Power Pivot and Power Query are the best things to happen to Excel since the invention of Excel itself. Once you start using these tools there is no turning back. But someone asked me the other day “Is it possible to use Power Query with a traditional pivot table?” (ie not with Power Pivot). Indeed it is, let me show you how.
Assume you have some data in a source spreadsheet (actually it could be any other source that Power Query can point to). I created a sample worksheet that contains 1 million rows of random made up transactional data that looks like this to demonstrate the process.
There are no formulas in this workbook, just data – just as if it were exported from a transactional sales system. This sample workbook is almost 27 MB in size as you can see below.
I then created a new blank workbook and connected this new Workbook to the above workbook using Power Query. When prompted in Power Query, I selected Close and Load to and selected “Only Create Connection”. Doing it in this way creates the connection to the source workbook but does not actually bring any data into the new workbook.
After I saved this new Workbook, I could see that the new workbook is very small indeed, confirming there is no data loaded.
The next thing I did was to create a new pivot table that uses this new Power Query as the connection. Just start the “Insert Pivot Table” process as you normally would for any other regular Pivot Table (InsertPivot Table). But when you get to the Pivot Table wizard, select “Use and External Data Source” and then select “Choose Connection” as shown below.
The wizard shows the Power Query created earlier. Select this query (1 below), and then click Open (2 below).
Finally click OK to add the Pivot Table. For this demo data, I then went ahead and set up a Pivot Table as follows.
Interestingly, when I saved this workbook with the query loaded and the Pivot Table added, the workbook was still much smaller than the original workbook.

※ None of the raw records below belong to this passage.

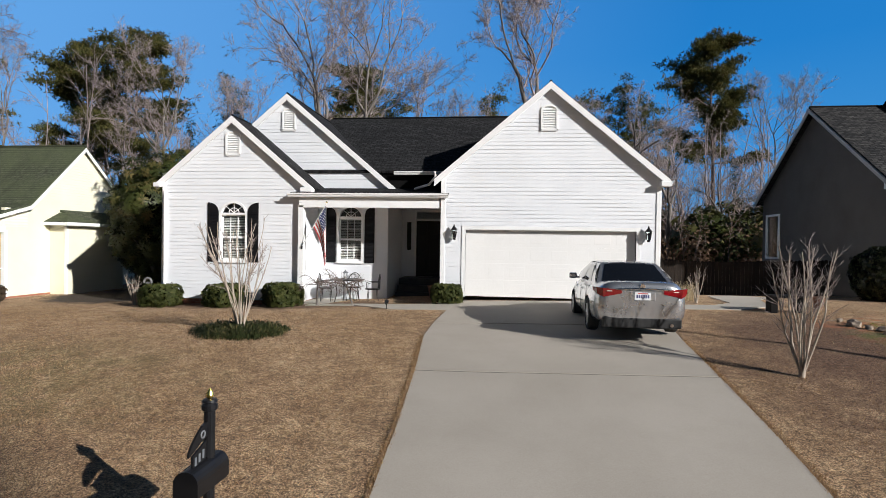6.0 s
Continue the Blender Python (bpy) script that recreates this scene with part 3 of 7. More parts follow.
def garage_door(parent, x0, x1, z0, z1, y, panels=True):
    """A sectional overhead door set back in its opening."""
    bm = B()
    t = 0.11
    box(bm, x0 - t, x0, y - 0.03, y + 0.16, z0, z1 + t)
    box(bm, x1, x1 + t, y - 0.03, y + 0.16, z0, z1 + t)
    box(bm, x0, x1, y - 0.03, y + 0.16, z1, z1 + t)
    door = part("garage_door", bm, WHITE, parent)
    hs = np.linspace(z0 + 0.015, z1, 5)
    for a, b in zip(hs, hs[1:]):
        bm = B()
        box(bm, x0, x1, y + 0.12, y + 0.155, a + 0.0006, b - 0.0006, 0.0015)
        sec = part("door_section", bm, DOOR_WHITE, door)
        if panels:
            n = 8
            for i in range(n):
                bm = B()
                u0 = x0 + (x1 - x0) * i / n + 0.07
                u1 = x0 + (x1 - x0) * (i + 1) / n - 0.07
                vs = box(bm, u0, u1, y + 0.1186, y + 0.121, a + 0.1, b - 0.1)
                for v in vs:
                    if v.co.y < y + 0.12:
                        v.co.x += 0.02 if v.co.x < (u0 + u1) / 2 else -0.02
                        v.co.z += 0.02 if v.co.z < (a + b) / 2 else -0.02
                part("raised_panel", bm, DOOR_WHITE, door)
    return door


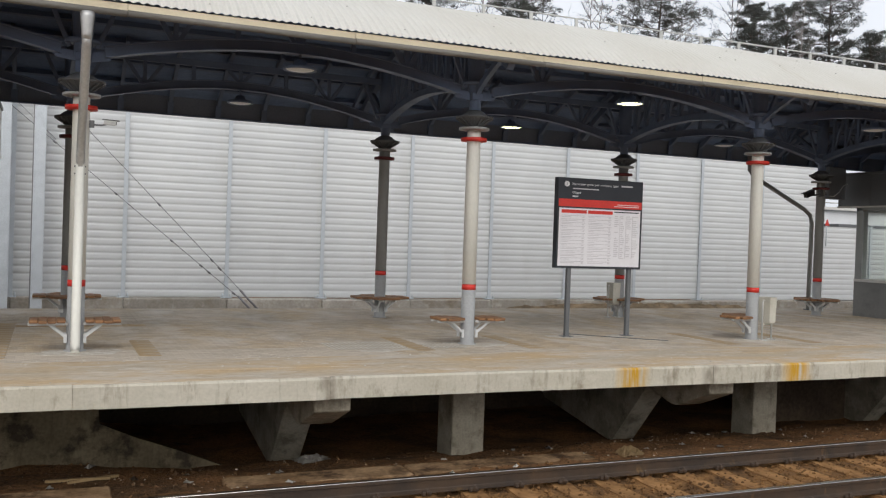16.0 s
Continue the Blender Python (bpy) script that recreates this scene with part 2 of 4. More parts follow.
M_SLEEPER = mat("ochre_dusty_concrete_sleeper", (0.33, 0.18, 0.075), (0.21, 0.11, 0.045), rough=0.9, scale=5, fine=40, bump=0.25, rand=0.12, stain=(0.12, 0.062, 0.028), stain_scale=4, stain_at=(0.5, 0.66))
M_RAIL = mat("rusty_rail_steel", (0.066, 0.04, 0.023), (0.034, 0.023, 0.016), rough=0.6, metal=0.0, scale=3, fine=60, bump=0.2, stain=(0.17, 0.10, 0.035), stain_scale=2.0, stain_at=(0.6, 0.7), stain_stretch=(2, 1, 0.6))
M_RAILTOP = mat("polished_rail_head", (0.62, 0.60, 0.58), rough=0.22, metal=1.0, scale=4, fine=80, bump=0.03, grain=0.05, stretch=(0.2, 3, 3))
M_FENCE = mat("pale_profiled_metal", (0.63, 0.645, 0.645), (0.59, 0.605, 0.61), rough=0.5, metal=0.0, scale=0.7, fine=30, bump=0.04, grain=0.04, rand=0.035, stain=(0.53, 0.535, 0.52), stain_scale=0.9, stain_at=(0.55, 0.85), stain_stretch=(1, 1, 0.3))
M_FPOST = mat("galvanised_post", (0.56, 0.60, 0.635), (0.50, 0.54, 0.575), rough=0.5, metal=0.1, scale=3, fine=40, bump=0.05)
M_KERB = mat("weathered_kerb", (0.40, 0.375, 0.335), (0.30, 0.275, 0.24), rough=0.95, scale=1.4, fine=16, bump=0.35, grain=0.16, rand=0.1, stain=(0.24, 0.20, 0.15), stain_scale=1.3, stain_at=(0.48, 0.72))
add_blotches(M_KERB, (0.56, 0.53, 0.48), 2.2, (1, 1, 1), (0.56, 0.66), 0.6, 2.0)
add_blotches(M_PIER, (0.46, 0.43, 0.36), 4.0, (1, 1, 1), (0.56, 0.70), 0.5, 2.0)
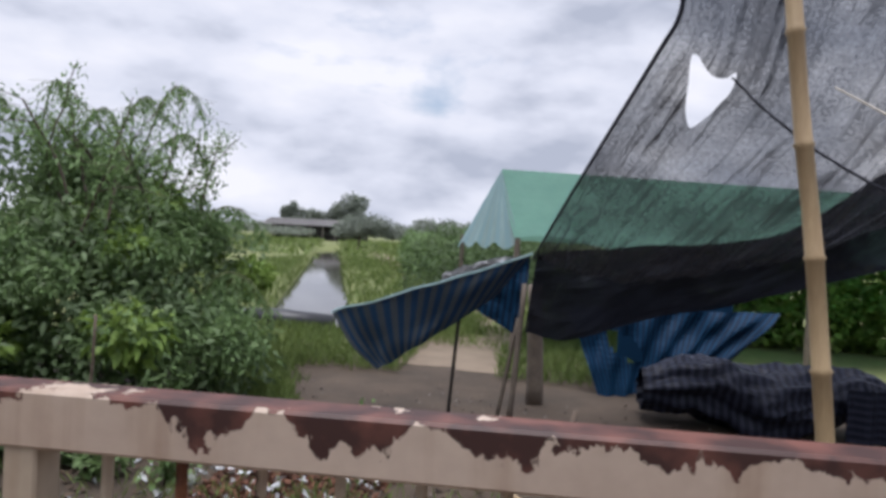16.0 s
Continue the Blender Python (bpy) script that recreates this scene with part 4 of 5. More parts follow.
# dry curls of vine under the outer eave
dry = thing("hanging_vine", (6.88, 6.4, 2.6), "dry dark vine curling down from the pavilion eave", "vine")
for k, (y, ln) in enumerate(((7.2, 0.20), (6.5, 0.26), (5.7, 0.28))):
    bm = bmesh.new()
    tube(bm, [(6.87 + 0.03 * math.sin(7 * i / 20 + k), y + 0.05 * math.sin(6 * i / 20 + 2 * k), 2.88 - ln * i / 20) for i in range(21)], 0.022, 6)
    part("stem", bm, "bark", dry)

# ---- dark banner with orange brush strokes ----
BA, BB = Vector((7.18, 9.05, 0)), Vector((8.9, 4.1, 0))


def bpt(u, z, off=0.0):
    d = (BB - BA).normalized()
    nrm = Vector((-d.y, d.x, 0))
    if nrm.x > 0:
        nrm = -nrm
    p = BA + d * u + nrm * (off + 0.02 * wob(u * 2, z * 2))
    return Vector((p.x, p.y, z))


ban = thing("banner", (7.9, 7.0, 0.6), "dark grey fabric banner with orange and white lettering", "banner")
bm = bmesh.new()
sheet(bm, lambda u, v: bpt(-1.3 + u * 6.7, 0.655 - 0.19 * max(0.0, 0.2 - u) / 0.2 + v * (1.16 + 0.19 * max(0.0, 0.2 - u) / 0.2) + 0.02 * math.sin(u * 13)), 60, 8)
thick(bm, 0.006)
part("cloth", bm, "banner", ban)


def brush(strokes, name, material, label, joined=False):
    """Painted strokes, each a part, or all one letter."""
    bm = bmesh.new()
    for pts, r in strokes:
        if not joined:
            bm = bmesh.new()
        fine = []
        for i in range(len(pts) - 1):
            a, b = Vector((*pts[max(0, i - 1)], 0)), Vector((*pts[i], 0))
            c, d = Vector((*pts[i + 1], 0)), Vector((*pts[min(len(pts) - 1, i + 2)], 0))
            for k in range(6):
                t = k / 6
                fine.append(0.5 * ((2 * b) + (c - a) * t + (2 * a - 5 * b + 4 * c - d) * t * t + (3 * b - a - 3 * c + d) * t ** 3))
        fine.append(Vector((*pts[-1], 0)))
        rim = []
        for i, p in enumerate(fine):
            w = r * (0.8 + 0.4 * math.sin(i * 0.35))
            dd = (fine[min(i + 1, len(fine) - 1)] - fine[max(0, i - 1)]).normalized()
            e = Vector((-dd.y, dd.x, 0)) * w
            rim.append([bm.verts.new(bpt(s.x, s.y, 0.02)) for s in (p - e, p + e)])
        for (a, b), (c, d) in zip(rim, rim[1:]):
            bm.faces.new((a, b, d, c))
        if not joined:
            part(name, bm, material, ban, label)
    if joined:
        part(name, bm, material, ban, label)


ORANGE = "orange brush strokes of a name"
brush([([(0.089, 1.552), (0.062, 1.235), (0.114, 0.983)], 0.05), ([(0.389, 1.751), (0.258, 1.513), (0.274, 1.28), (0.407, 1.114), (0.548, 1.173), (0.611, 1.288)], 0.048)], "brush_mark", "orange", ORANGE)
brush([([(0.351, 1.282), (0.433, 1.399), (0.524, 1.453), (0.55, 1.385), (0.461, 1.323)], 0.036), ([(0.503, 1.293), (0.649, 1.387), (0.661, 1.514), (0.635, 1.567)], 0.036), ([(0.665, 1.387), (0.745, 1.403), (0.819, 1.552)], 0.036)], "brush_mark", "orange", ORANGE)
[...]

The standard Pivot Table technology compresses the data (into the Pivot Cache) and only materialises the data it needs to populate the Pivot Table. This keeps the file size of the new workbook small. The result is this new workbook is actually compressed almost 5 fold over the original workbook.
The Normal Way to Create a Pivot Table
Out of interest, I then copied the source data into a new workbook and added a traditional Pivot Table the normal way into the same workbook as the copy of the source data – InsertPivot Table pointing to the underlying data. Interestingly, this time the file is almost 9 MB larger than the source file alone, even though the Power Query workbook that just contained the Pivot Table was only 5.3MB.
And it Still Works Without Access to the Source Data
The last thing I did was move the original source file so that I could be sure that the Power Query Workbook wasn’t actually reading the data from this file when I was interacting with the Pivot Table. I was able to fully interact with the Pivot Table in the Power Query workbook without having access to the underlying source data – exactly the way it works with Power Pivot. The only thing I couldn’t do is refresh the data source (as you would expect).
Edit 10 Dec. As Jos points out below, this can be done without Power Query. The advantage of Power Query is you get all the data shaping, cleaning and transforming capabilities bundled in as well.
So if you have not quite got your Power Pivot Skills up to standard as yet, then at least you can get started using Power Query to shrink the size of your Pivot Table workbooks. But seriously, do yourself a favour and get started with Power Pivot so you can really start to leverage the super abilities of that tool.
If you want a comprehensive lesson on how to use Power Query, checkout my training course here https://exceleratorbi.com.au/product/power-query-excel-power-bi-online-training/
When creating pivot table from connection only query, it creates a duplicate of the query. Any way to avoid this?
Yes, when you create a pivot table from connection only query, it creates a duplicate query with the connection mode as pivot table. But the data is not loaded into data model. You can delete the previous connection only query.
Try save the files as .xlsb. It can reduce the .xlsx file size with up to 80% – if you are lucky.
@Matt
Now take it one step further try the same thing but user the Power BI Desktop’s PQ to get the Data
And Build a “Normal” Power Pivot in Excel connecting the PBIX file – you will see that the Excel File is a Few KB !!! – Thats right – KB
The method to connect to the PBIX file is described in the comments of the below post – on which you have commented as well !!
http://www.powerpivotpro.com/2015/08/power-bi-desktop-now-converts-power-pivot-workbooks/
I like the idea of PBD as a server, but I don’t think it is practical given the server port changes every time you start it
That’s the only thing MS has to fix or give a simple straight forward way to connect to Data model in the PBIX file
We will then finally have an alternate to Access as a Desktop DB – so all the Data and the transformations and the DAX can happen in PBI Desktop and Excel can be a the ultimate lightweight reporting front end
Good story Matt. I am into Power Query. Note that you can get to the same result without Power Query. Simply, insert a pivot table and connect to the data source / table in Excel with transactions. The file with only the pivot table is about 6 – 7 times smaller than the fiole with the transaction table. Indeed a great compression ratio.
Thanks Jos. Yes I probably over simplified my demo example. The big advantage of Power Query of course is the data transformation you can do in the process. In my demo, I didn’t actually do any transformation – but I could :-).
Great, succinct, useful blog post Matt, thanks for sharing your continued learnings.